Nigeria’s Bond market turned significantly bearish in today’s session, as yields spiked by c.35bps to a 3-week high of 13.01%, despite the very low volumes traded in the market. The strong bearish move was triggered by some profit taking by an offshore client on the 2037s, which consequently triggered some sell off on the 2036 and 2027 bonds as well. Very few trades were done outside of the three bonds, but bid prices were significantly depressed across the curve (-1pt average), as traders maintained a relatively risk off position. Fears of a continued sell off from offshore would force the markets to open next week on a cautious tone, in the absence of this however, we should expect some pullback in yields.

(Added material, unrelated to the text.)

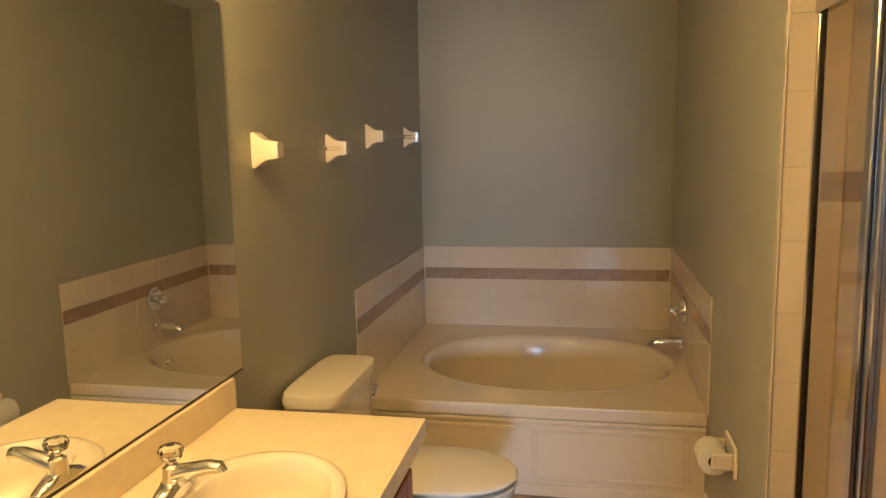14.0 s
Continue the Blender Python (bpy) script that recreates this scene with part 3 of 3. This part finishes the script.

The T-bills market closed on a relatively quiet note, with yields inching slightly higher by c.12bps, following some sell on the shorter end of the curve. Flows in the market were mostly client driven, with the bulk of trades on the 3-Jan maturity. We expect the market to remain scantily traded on most maturities, as system liquidity is expected to tighten slightly ahead of expected inflows from OMO maturities and FX refunds later in the week.
The OBB and OVN rates declined slightly by c.200bps to 2.83% and 3.33% respectively. This was as there were no significant funding pressures in the market. System liquidity is consequently estimated to close the week at c.N200bn positive. We expect rates to inch slightly higher on Monday, due to expected outflows for wholesale FX sales by the CBN.
The Interbank rate appreciated strongly by 0.16% to N305.20/$, following continued accretion of the CBN’s external reserves by 1.54% to $47.58bn as at 3-May. The NAFEX rate however depreciated by 0.08% to N360.75/$, while rates in the Unofficial market remained stable at N361.50/$
The NGERIA Sovereigns remained depressed, with investors still largely bearish across the curve which lost –0.50pt on average. The biggest sell offs were on the 2047s which lost –1.50pt even as its yield trended as high as 7.93%.
The NGERIA Corps remained bearish with selloffs witnessed across all traded tickers. The longer tenured bonds (22s&23s) were the most sold off, with investors mostly bearish on the UBANL and FIDBAN 22s, as yield on the later crossed the 10% mark (last trade at 9.93).